PROBLEM TO SOLVE => Copy the listing verbatim, excluding any images found in it.
>> begin GIVEN MATERIAL
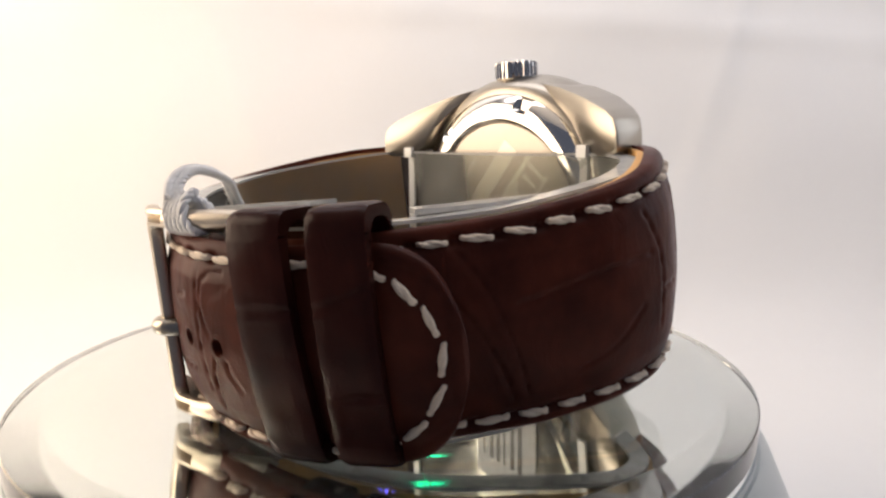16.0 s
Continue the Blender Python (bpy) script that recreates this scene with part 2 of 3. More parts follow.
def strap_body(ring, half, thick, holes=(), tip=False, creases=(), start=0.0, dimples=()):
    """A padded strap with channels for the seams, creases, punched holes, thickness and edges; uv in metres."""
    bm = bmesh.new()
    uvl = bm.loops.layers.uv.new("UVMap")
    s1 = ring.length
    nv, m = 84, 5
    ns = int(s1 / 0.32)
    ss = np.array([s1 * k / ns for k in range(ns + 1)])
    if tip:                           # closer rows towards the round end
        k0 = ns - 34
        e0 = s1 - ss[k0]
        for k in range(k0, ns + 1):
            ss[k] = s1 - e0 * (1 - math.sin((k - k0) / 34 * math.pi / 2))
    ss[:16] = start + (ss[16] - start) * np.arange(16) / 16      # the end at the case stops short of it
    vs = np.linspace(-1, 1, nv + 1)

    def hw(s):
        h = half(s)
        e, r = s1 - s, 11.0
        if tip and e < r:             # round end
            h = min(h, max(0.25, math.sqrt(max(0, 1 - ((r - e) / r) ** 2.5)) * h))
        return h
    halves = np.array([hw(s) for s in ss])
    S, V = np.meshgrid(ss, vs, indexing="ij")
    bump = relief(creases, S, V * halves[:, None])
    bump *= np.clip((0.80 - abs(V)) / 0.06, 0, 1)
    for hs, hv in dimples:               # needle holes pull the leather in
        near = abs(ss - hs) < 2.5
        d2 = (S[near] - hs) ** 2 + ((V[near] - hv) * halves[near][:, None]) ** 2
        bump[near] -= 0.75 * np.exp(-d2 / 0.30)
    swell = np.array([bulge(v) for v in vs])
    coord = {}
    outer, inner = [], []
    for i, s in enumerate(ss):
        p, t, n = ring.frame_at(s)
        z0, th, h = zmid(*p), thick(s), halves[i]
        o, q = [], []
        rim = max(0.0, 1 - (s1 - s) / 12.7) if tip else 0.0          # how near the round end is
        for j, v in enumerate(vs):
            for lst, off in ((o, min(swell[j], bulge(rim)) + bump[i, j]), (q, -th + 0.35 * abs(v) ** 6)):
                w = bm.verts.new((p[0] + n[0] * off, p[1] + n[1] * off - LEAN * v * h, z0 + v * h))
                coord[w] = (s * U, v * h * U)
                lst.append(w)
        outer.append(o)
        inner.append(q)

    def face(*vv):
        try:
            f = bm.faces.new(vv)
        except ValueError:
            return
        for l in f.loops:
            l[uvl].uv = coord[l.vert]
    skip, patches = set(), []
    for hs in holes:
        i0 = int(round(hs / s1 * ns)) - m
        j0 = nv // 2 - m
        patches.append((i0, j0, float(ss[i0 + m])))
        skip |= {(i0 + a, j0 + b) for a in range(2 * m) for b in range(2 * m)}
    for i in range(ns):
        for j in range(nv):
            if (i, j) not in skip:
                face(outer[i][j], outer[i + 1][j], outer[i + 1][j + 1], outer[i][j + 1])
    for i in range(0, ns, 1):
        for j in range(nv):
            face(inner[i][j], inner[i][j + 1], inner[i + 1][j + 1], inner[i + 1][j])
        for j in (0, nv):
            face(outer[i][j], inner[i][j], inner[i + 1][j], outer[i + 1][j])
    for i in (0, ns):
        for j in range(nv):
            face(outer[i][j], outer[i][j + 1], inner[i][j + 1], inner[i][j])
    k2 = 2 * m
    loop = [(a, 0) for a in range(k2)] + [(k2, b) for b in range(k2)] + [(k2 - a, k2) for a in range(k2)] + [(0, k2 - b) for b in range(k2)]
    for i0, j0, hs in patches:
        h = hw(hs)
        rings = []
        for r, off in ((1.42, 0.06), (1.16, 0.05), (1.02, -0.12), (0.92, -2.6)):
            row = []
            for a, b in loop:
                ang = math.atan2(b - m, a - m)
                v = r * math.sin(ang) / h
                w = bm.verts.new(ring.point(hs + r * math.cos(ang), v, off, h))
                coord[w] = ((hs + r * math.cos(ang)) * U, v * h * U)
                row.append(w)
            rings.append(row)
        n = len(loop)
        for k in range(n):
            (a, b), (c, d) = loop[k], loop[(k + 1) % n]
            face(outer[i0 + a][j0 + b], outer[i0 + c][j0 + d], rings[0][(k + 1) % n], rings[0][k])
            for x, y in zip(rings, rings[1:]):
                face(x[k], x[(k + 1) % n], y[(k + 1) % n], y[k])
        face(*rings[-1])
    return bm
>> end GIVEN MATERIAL
CORRECT RESPONSE =>
16.0 s
Continue the Blender Python (bpy) script that recreates this scene with part 2 of 3. More parts follow.
def strap_body(ring, half, thick, holes=(), tip=False, creases=(), start=0.0, dimples=()):
    """A padded strap with channels for the seams, creases, punched holes, thickness and edges; uv in metres."""
    bm = bmesh.new()
    uvl = bm.loops.layers.uv.new("UVMap")
    s1 = ring.length
    nv, m = 84, 5
    ns = int(s1 / 0.32)
    ss = np.array([s1 * k / ns for k in range(ns + 1)])
    if tip:                           # closer rows towards the round end
        k0 = ns - 34
        e0 = s1 - ss[k0]
        for k in range(k0, ns + 1):
            ss[k] = s1 - e0 * (1 - math.sin((k - k0) / 34 * math.pi / 2))
    ss[:16] = start + (ss[16] - start) * np.arange(16) / 16      # the end at the case stops short of it
    vs = np.linspace(-1, 1, nv + 1)

    def hw(s):
        h = half(s)
        e, r = s1 - s, 11.0
        if tip and e < r:             # round end
            h = min(h, max(0.25, math.sqrt(max(0, 1 - ((r - e) / r) ** 2.5)) * h))
        return h
    halves = np.array([hw(s) for s in ss])
    S, V = np.meshgrid(ss, vs, indexing="ij")
    bump = relief(creases, S, V * halves[:, None])
    bump *= np.clip((0.80 - abs(V)) / 0.06, 0, 1)
    for hs, hv in dimples:               # needle holes pull the leather in
        near = abs(ss - hs) < 2.5
        d2 = (S[near] - hs) ** 2 + ((V[near] - hv) * halves[near][:, None]) ** 2
        bump[near] -= 0.75 * np.exp(-d2 / 0.30)
    swell = np.array([bulge(v) for v in vs])
    coord = {}
    outer, inner = [], []
    for i, s in enumerate(ss):
        p, t, n = ring.frame_at(s)
        z0, th, h = zmid(*p), thick(s), halves[i]
        o, q = [], []
        rim = max(0.0, 1 - (s1 - s) / 12.7) if tip else 0.0          # how near the round end is
        for j, v in enumerate(vs):
            for lst, off in ((o, min(swell[j], bulge(rim)) + bump[i, j]), (q, -th + 0.35 * abs(v) ** 6)):
                w = bm.verts.new((p[0] + n[0] * off, p[1] + n[1] * off - LEAN * v * h, z0 + v * h))
                coord[w] = (s * U, v * h * U)
                lst.append(w)
        outer.append(o)
        inner.append(q)

    def face(*vv):
        try:
            f = bm.faces.new(vv)
        except ValueError:
            return
        for l in f.loops:
            l[uvl].uv = coord[l.vert]
    skip, patches = set(), []
    for hs in holes:
        i0 = int(round(hs / s1 * ns)) - m
        j0 = nv // 2 - m
        patches.append((i0, j0, float(ss[i0 + m])))
        skip |= {(i0 + a, j0 + b) for a in range(2 * m) for b in range(2 * m)}
    for i in range(ns):
        for j in range(nv):
            if (i, j) not in skip:
                face(outer[i][j], outer[i + 1][j], outer[i + 1][j + 1], outer[i][j + 1])
    for i in range(0, ns, 1):
        for j in range(nv):
            face(inner[i][j], inner[i][j + 1], inner[i + 1][j + 1], inner[i + 1][j])
        for j in (0, nv):
            face(outer[i][j], inner[i][j], inner[i + 1][j], outer[i + 1][j])
    for i in (0, ns):
        for j in range(nv):
            face(outer[i][j], outer[i][j + 1], inner[i][j + 1], inner[i][j])
    k2 = 2 * m
    loop = [(a, 0) for a in range(k2)] + [(k2, b) for b in range(k2)] + [(k2 - a, k2) for a in range(k2)] + [(0, k2 - b) for b in range(k2)]
    for i0, j0, hs in patches:
        h = hw(hs)
        rings = []
        for r, off in ((1.42, 0.06), (1.16, 0.05), (1.02, -0.12), (0.92, -2.6)):
            row = []
            for a, b in loop:
                ang = math.atan2(b - m, a - m)
                v = r * math.sin(ang) / h
                w = bm.verts.new(ring.point(hs + r * math.cos(ang), v, off, h))
                coord[w] = ((hs + r * math.cos(ang)) * U, v * h * U)
                row.append(w)
            rings.append(row)
        n = len(loop)
        for k in range(n):
            (a, b), (c, d) = loop[k], loop[(k + 1) % n]
            face(outer[i0 + a][j0 + b], outer[i0 + c][j0 + d], rings[0][(k + 1) % n], rings[0][k])
            for x, y in zip(rings, rings[1:]):
                face(x[k], x[(k + 1) % n], y[(k + 1) % n], y[k])
        face(*rings[-1])
    return bm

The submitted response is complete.